The ship that Hallowell chose to represent The New Republic was Walt Whitman’s ship. There are many ships in Whitman, of course; he is oceanic in more ways than one. “Are they not all the seas of God?” The ship in Hallowell’s engraving referred to the one in “Passage to India,” a long poem in thirteen sections that Whitman wrote (and pasted together) in the spring of 1870 and published a year later in a separate volume with other poems, until they were all absorbed into Leaves of Grass. Beneath his image of the ship Hallowell chose to cite some lines (along with some words that I cannot find in the poem) from Whitman’s poem—“Passage to you, to mastership of you, ye strangling problems!”—thereby transforming Whitman’s cosmic rhapsody into a prooftext for technocracy, which rather suited the spirit of the new progressive journal.
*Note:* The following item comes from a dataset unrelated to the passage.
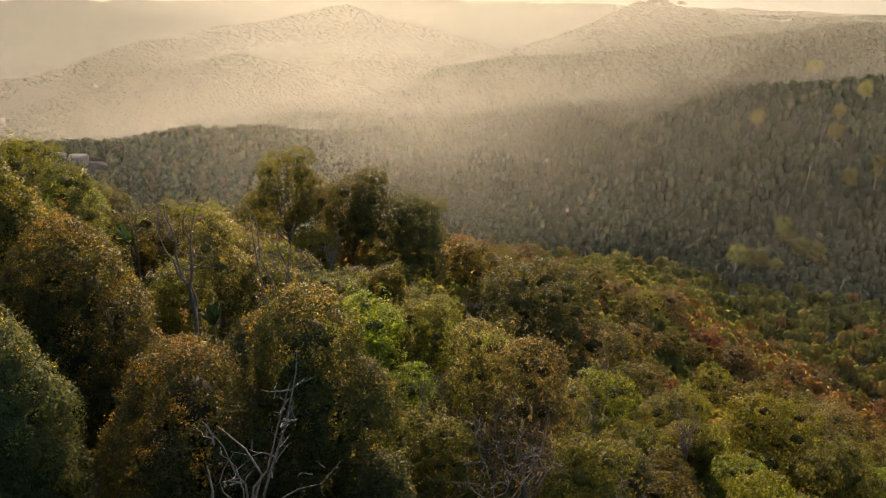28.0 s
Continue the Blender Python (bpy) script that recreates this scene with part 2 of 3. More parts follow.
def foliage(rng, centre, size, count, leaf, per=40, clump=0.34, shoots=0.05, thin=0.0, under=0.35, tight=0.92, sag=0.25, jitter=0.55, over=7, kite=True, back=0.0):
    """Leaves in small twig clumps over the outer skin of the masses. Gives the corners, the quads, and for each leaf its clump, its height and the way out."""
    n, clumps = len(centre), max(10, count // per)
    area = (size[:, 0] * size[:, 2]) / np.sum(size[:, 0] * size[:, 2])
    pick = rng.choice(n, clumps * over, p=area)
    way = unit(rng.normal(0, 1, (clumps * over, 3)))
    at = centre[pick] + way * size[pick] * rng.uniform(0.88, 1.03, (clumps * over, 1))
    free = (way[:, 2] > -0.25) | (rng.uniform(0, 1, len(way)) < under)
    for j in range(n):
        inside = np.sum(((at - centre[j]) / size[j]) ** 2, 1) < tight**2
        free &= ~(inside & (pick != j))
    if back:
        free &= (way[:, 1] < 0.35) | (rng.uniform(0, 1, len(way)) > back)
    if thin:
        free &= rng.uniform(0, 1, len(way)) > thin
    at, way = at[free][:clumps], way[free][:clumps]
    way = unit(way / size[pick[free][:clumps]] * size.mean())
    m = len(at)
    wide = clump * rng.uniform(0.6, 1.35, m)
    shoot = (rng.uniform(0, 1, m) < shoots) & (way[:, 2] > 0.05)
    at = at + np.where(shoot, 1.0, 0.0)[:, None] * (0.6 * way + np.array([0, 0, 0.8])) * clump
    stretch = np.stack([np.where(shoot, 0.55, 1.0), np.where(shoot, 0.55, 1.0), np.where(shoot, 2.0, 0.85)], 1)
    c = np.repeat(np.arange(m), per)
    d = unit(0.85 * way[c] + rng.normal(0, 0.72, (len(c), 3)) + np.array([0, 0, 0.25]))
    base = at[c] + d * (wide[c] * rng.uniform(0.1, 1, len(c)) ** 0.5)[:, None] * stretch[c]
    face = unit(0.5 * d + 0.45 * way[c] + np.array([0, 0, 0.4]) + rng.normal(0, jitter, (len(c), 3)))
    run = 0.55 * d + 0.3 * way[c] + rng.normal(0, 0.6, (len(c), 3)) - np.array([0, 0, sag])
    side = unit(np.cross(run, face))
    run = unit(np.cross(face, side))
    ln = leaf[0] * rng.uniform(0.65, 1.3, (len(c), 1))
    wd = leaf[1] * rng.uniform(0.75, 1.25, (len(c), 1))
    mid = base + run * ln * 0.42
    if not kite:
        v = np.stack([base + side * wd * 0.5, base + run * ln, base - side * wd * 0.5], 1)
        return v.reshape(-1, 3), np.arange(3 * len(c)).reshape(-1, 3), c, base[:, 2], way[c]
    v = np.stack([base, mid + side * wd * 0.5 + face * wd * 0.1, base + run * ln - face * ln * 0.12, mid - side * wd * 0.5 + face * wd * 0.1], 1)
    return v.reshape(-1, 3), np.arange(4 * len(c)).reshape(-1, 4), c, base[:, 2], way[c]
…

Not much else in the poem did suit its spirit, though. Certainly not this: “Have we not darken’d and dazed ourselves with books long enough?” In truth, “Passage to India” is a vatic mess. It is all exclamations and exclamation points, a flaccid mysticism in an athletic delirium. It is one of the works that announces the religiose post–Civil War Whitman who would make “no more attempts at smart sayings or scornful criticisms,” the histrionic white-bearded prophet whose visions sound increasingly like ravings and speak less for himself and more for the universe.
And yet the poem may still serve us whose calling it is to make sense of our moment. “Passage to India” begins with an ecstatic celebration of the wonders of modern engineering—the Suez Canal, the American railroad, the Atlantic cable. These revolutions in communication and transportation inspire some startlingly premonitory lines: “Lo, soul! Seest thou not God’s purpose from the first? / The earth to be spanned, connected by network, / The people to become brothers and sisters. / The races, neighbors, to marry and be given in marriage, / The oceans to be crossed, the distant brought near, / The lands to be welded together.” Has technology, or globalization, ever been treated more lyrically? Connected by network! But then Whitman reveals his complete scale of values, and the engineers are demoted. They are heroes, but not the highest ones. “After the seas are all cross’d, (as they seem already cross’d,) / After the great captains and engineers have accomplish’d their work, / After the noble inventors— after the scientists, the chemist, the geologist, ethnologist / Finally shall come the Poet. ...” An age of scientific exploration is to be succeeded by an age of spiritual exploration. “India” stood for Columbus’s terrestrial goal, for all terrestrial goals, but the twelfth section of the poem proclaims a “passage to more than India!” (Hallowell included this line in his caption.) “Are thy wings plumed indeed for such far flights?” Whitman’s subject is finally the soul, which he addresses with mounting rapture; and the breakthroughs in convenience and comity made possible by science turn out to be insufficient to the soul’s needs, which are not terrestrial. The telegraph and the railroad can alter the world, but they cannot bestow an inward illumination. The soul seeks “primal thought” and “superior universes.” The lazy vagueness of such concepts does not quite vitiate the force of the poet’s claim that matter is not all there is, that the material is a highway to the immaterial. In its florid way, then, the poem enacts an ascent from the technological to the spiritual. Whitman’s affirmative abandon has the ironic consequence of providing a critical context. He “sings” technology and then he puts technology in a lesser place, and denies it an ultimate authority over human existence. This is the itinerary of the ship. May it also be our own.